Kita dapat membayangkan keadaan Yesus pada hari itu. Dia pasti lelah karena melakukan perjalanan jauh dari Galilea ke Yudea. Apalagi perjalanan ini akan berakhir di Yerusalem di mana Yesus akan menjalankan sengsara sampai wafat. Maria “memilih bagian yang terbaik” (Luk 10:42) dengan menjadi tuan rumah yang setia mendengarkan tamunya. Di injil Yohanes bahkan dicatat bahwa Maria mengurapi kaki Yesus dengan minyak narwastu murni dan menyekanya dengan rambutnya (Yoh 12:1-8). Maria berhasil menunjukkan kasihnya yang tulus dan agung kepada Tuhan.

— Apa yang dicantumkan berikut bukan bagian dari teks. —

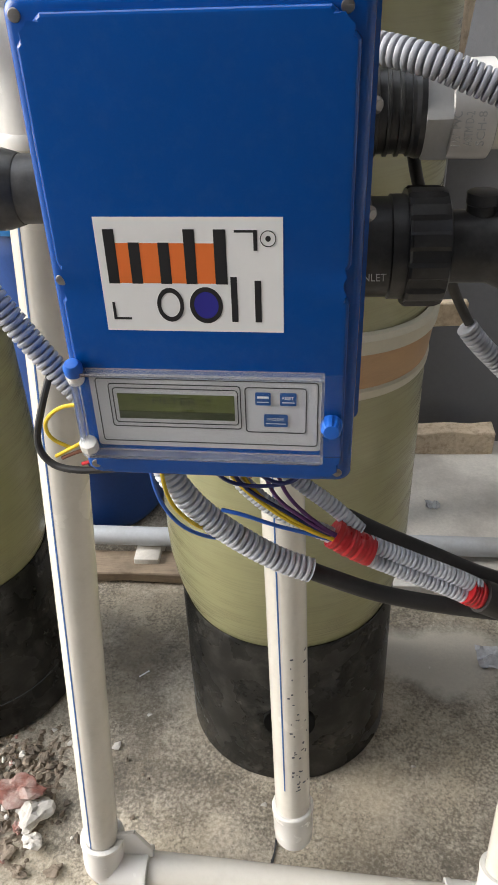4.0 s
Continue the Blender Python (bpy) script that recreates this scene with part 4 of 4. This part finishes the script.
side = thing("side_conduit", (-0.17, 0.45, 1.0), "grey corrugated conduit running into the side of the box", "cable")
part("conduit", conduit([(-0.224, 0.455, 1.098), (-0.208, 0.452, 1.077), (-0.194, 0.450, 1.057), (-0.178, 0.449, 1.031), (-0.160, 0.448, 1.003), (-0.143, 0.446, 0.981), (-0.128, 0.444, 0.968), (-0.108, 0.444, 0.962)], 0.0088), CONDUIT, side)
part("tape", cable([(-0.255, 0.46, 1.125), (-0.232, 0.456, 1.108), (-0.206, 0.452, 1.075)], 0.0098, 0.004, 16), RUBBER, side, "black tape")
part("cable", cable([(-0.160, 0.446, 0.998), (-0.168, 0.438, 0.975), (-0.174, 0.432, 0.950), (-0.166, 0.428, 0.935), (-0.145, 0.424, 0.932), (-0.108, 0.422, 0.936)], 0.0026, 0.004, 10), RUBBER, side, "thin black cable")
for mat, pts in ((YELLOW, [(-0.120, 0.42, 0.985), (-0.146, 0.424, 0.984), (-0.163, 0.428, 0.970), (-0.163, 0.43, 0.955), (-0.148, 0.43, 0.945)]),
                 (YELLOW, [(-0.118, 0.42, 0.969), (-0.140, 0.424, 0.955), (-0.163, 0.428, 0.940)]),
                 (WIRE_BROWN, [(-0.128, 0.424, 0.952), (-0.145, 0.426, 0.946), (-0.160, 0.428, 0.938)]),
                 (WIRE_RED, [(-0.115, 0.422, 0.951), (-0.130, 0.424, 0.942), (-0.146, 0.426, 0.935)])):
    part("wire", cable(pts, 0.0014, 0.004, 8), mat, side)
part("conduit_end", conduit([(-0.112, 0.432, 0.956), (-0.124, 0.434, 0.950), (-0.131, 0.436, 0.945)], 0.0055), CONDUIT_PALE, side)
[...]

Kalau demikian apa yang harus kita lakukan? Hidup kita jelas dunia Marta. Peran Marta mengisi lembaran hidup kita di tempat pekerjaan, tempat belajar, di rumah dan di mana pun juga. Lalu, apa yang salah? Patut dicamkan, bahwa peran Marta lupa mengatur kesetimbangan antara pekerjaan dan ibadah. Dan itulah peran yang diambil oleh Maria. Maka, kehidupan kita di dunia ini harus memiliki dua dimensi yang seimbang. Kita harus hidup di dunia Marta dengan memiliki hati Maria. Itulah bagian yang terbaik, yang “tidak akan diambil dari kita” (Luk 10:42).

Selamat melewati hari Minggu penuh berkat.